Absolutely nothing. Yes, the Bible has no such precedent. Some of these grave-sucking practitioners may protest by pointing their example to an incident recorded in 2 Kings 13:21:-

And it came to pass, as they were burying a man, that, behold, they spied a band of men; and they cast the man into the sepulcher of Elisha: and when the man was let down, and touched the bones of Elisha, he revived, and stood up on his feet.

Why did the Lord allow this event to be narrated in the Old Testament? The record in the Bible expressly mentioned that the dead man became alive when his body touched the bones of Elisha. Didn’t that prove that the dead bones of Elisha were still full of the Holy Spirit?

The truth is that God did not give us a reason. As for the answer to the second question, God also did not give specific intention. But as people with reasoning power, we can make an educated supposition.

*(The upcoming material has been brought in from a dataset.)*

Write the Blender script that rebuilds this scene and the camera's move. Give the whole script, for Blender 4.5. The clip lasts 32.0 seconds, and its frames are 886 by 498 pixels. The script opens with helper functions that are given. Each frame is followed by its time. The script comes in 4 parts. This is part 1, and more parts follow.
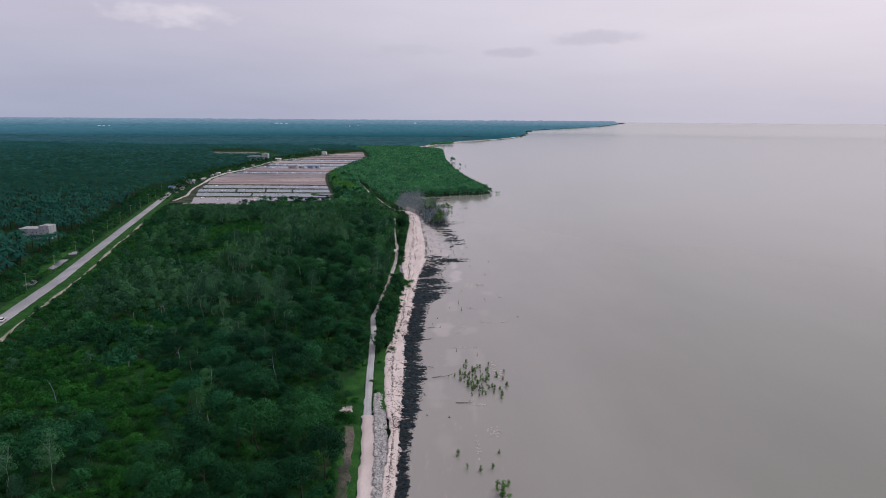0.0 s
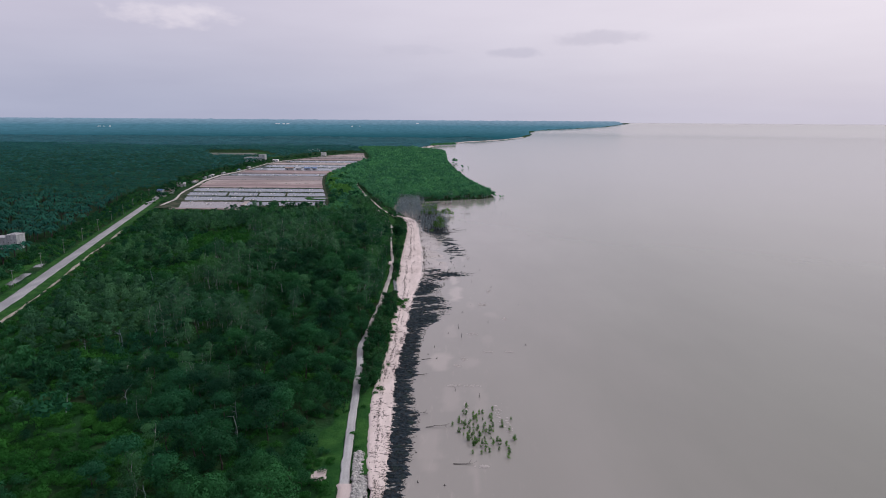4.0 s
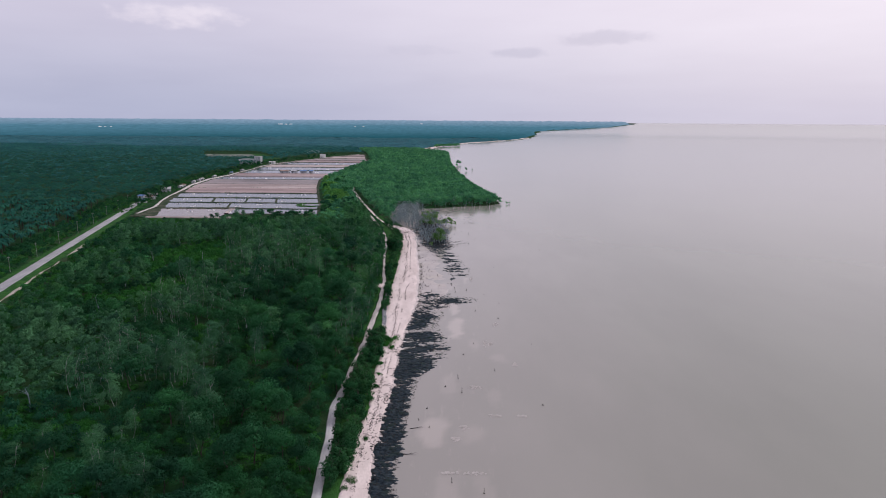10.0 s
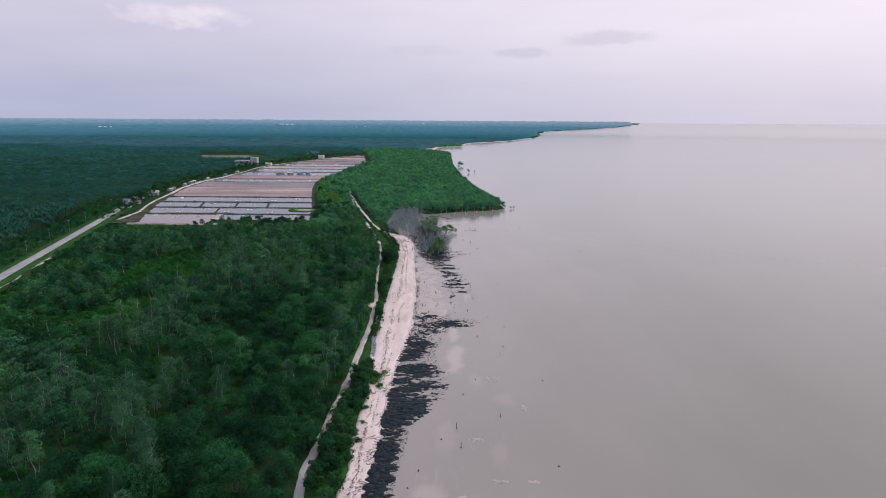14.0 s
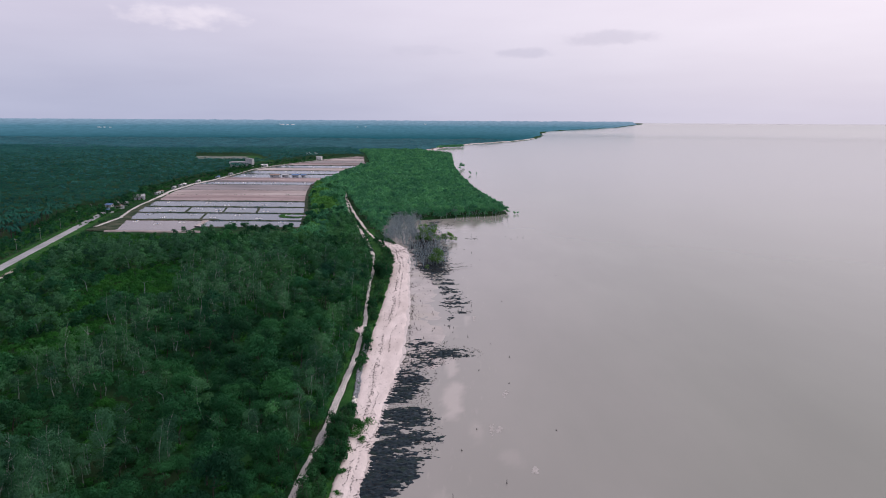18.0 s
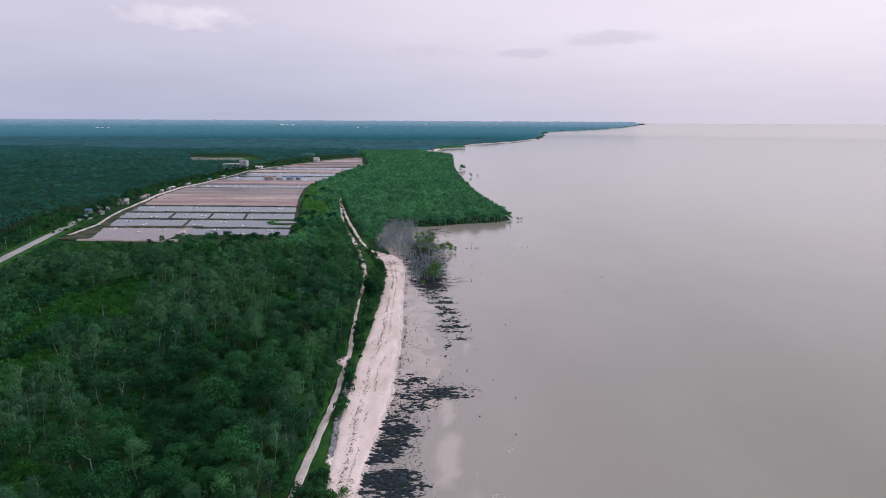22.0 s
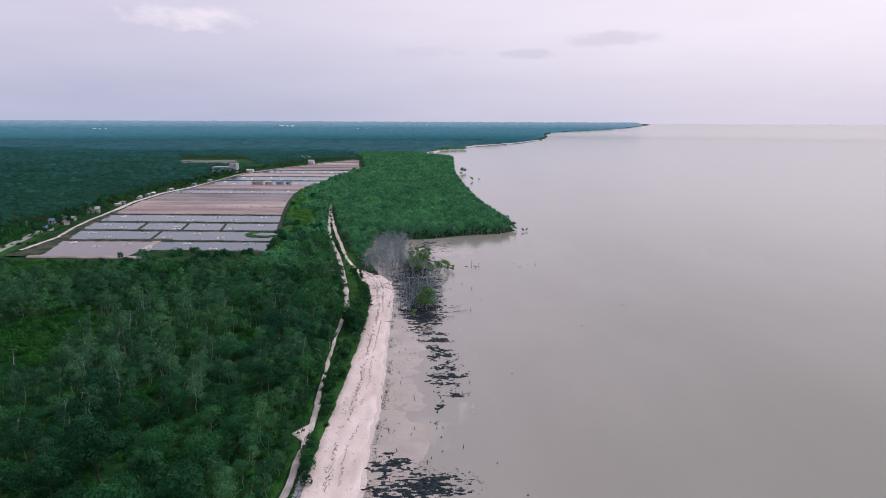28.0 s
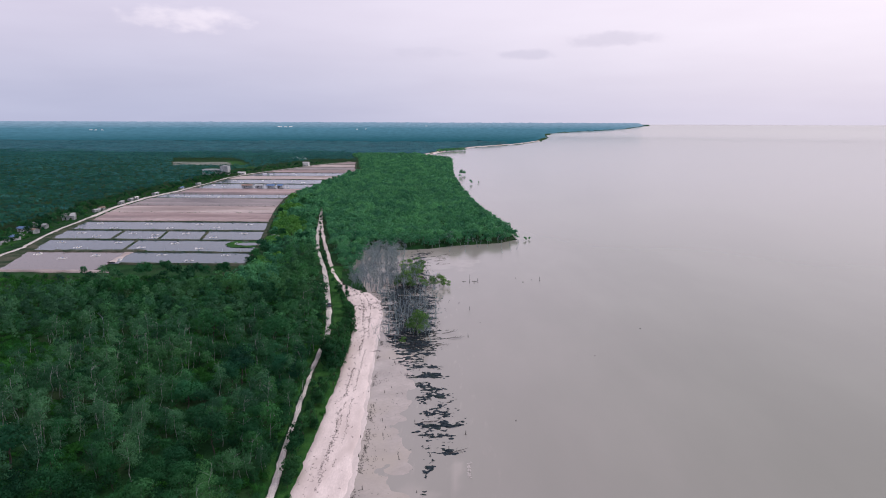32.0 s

We all know that Elisha received a double portion of the Spirit which was upon Elijah. During the lifetime of Elijah on earth, through the anointing of the Holy Spirit, he performed a total of 14 miracles. Since Elisha had asked for a double portion of the Spirit, he should have performed 28 miracles. However, at the time of his death, he had only 27 miracles under his belt. The miracle of the dead man coming alive was the 28th miracle, thus fulfilling the requirement for the ‘double-portion’ promise. There may be other reasons but like what the writer has mentioned, they will all be conjectures. The one that is pure conjecture without biblical evidence is the transferring of the mantle of the dead saints to living ministers of God’s Word. That is a superstition at best.

Would the same type of ‘anointing’ from gifted but dead ministers be transferred to anyone who lay hands or roll upon their graves? Let’s check the Bible again. Reading from the same story of the bones of Elisha, we ask ourselves a question: “Did the dead man receive the mantle of Elisha after his dead body came in contact with the latter’s bones”. No, he did not.

Did the resurrected man ultimately receive the power of the Holy Spirit, just as most of the prophets and leaders of the Old Testament did? Did he become a prophet just like Elisha? Did he perform great miracles after that? The answer is a resounding no! The only thing that happened was that the dead man became alive again.

Moreover, in the Old Testament, the presence of the Holy Spirit was upon specific individuals and could be lifted at any time. That was why King David cried out to the Lord when he repented of his sin, “Cast me not away from your presence; and take not your Holy Spirit from me.”

In the New Testament, the Holy Spirit did not operate in the same manner. He came upon all believers (Acts 2). God has poured out His Spirit upon all flesh (Acts 2:17; ref: Joel 2:28-29) and we have become the “dwelling of God in the Spirit” (Ephesians 2:22). Paul emphasized, “Do you not know that you are a temple of God and that the Spirit of God dwells in you?” (1 Corinthians 3:16).

Even though we appreciate the ministries of our predecessors, but it is God who gives us the gifts of the Holy Spirit. Paul recognized that not only people worshipped dead spiritual heroes but also created living ones. God is the One who build His Church. He does not owe that to anyone. He is the only One whom we seek and not depending upon dead or live heroes of faith. Paul sent a strong message against this type of attitude: “Who then is Paul, and who is Apollos, but ministers through whom you believed, as the Lord gave to each one? I planted, Apollos watered, but God gave the increase. So then neither he who plants is anything, nor he who waters, but God who gives the increase.” (I Corinthians 3:5-7).

If we are not careful, our churches might be affected by teachings that are not found in the Bible but in other cults. The danger is that we mix a certain degree of pantheism into our theology and begin a spiritual journey with a sharp tangent that will carry us far away from the original Gospel and the Word of God.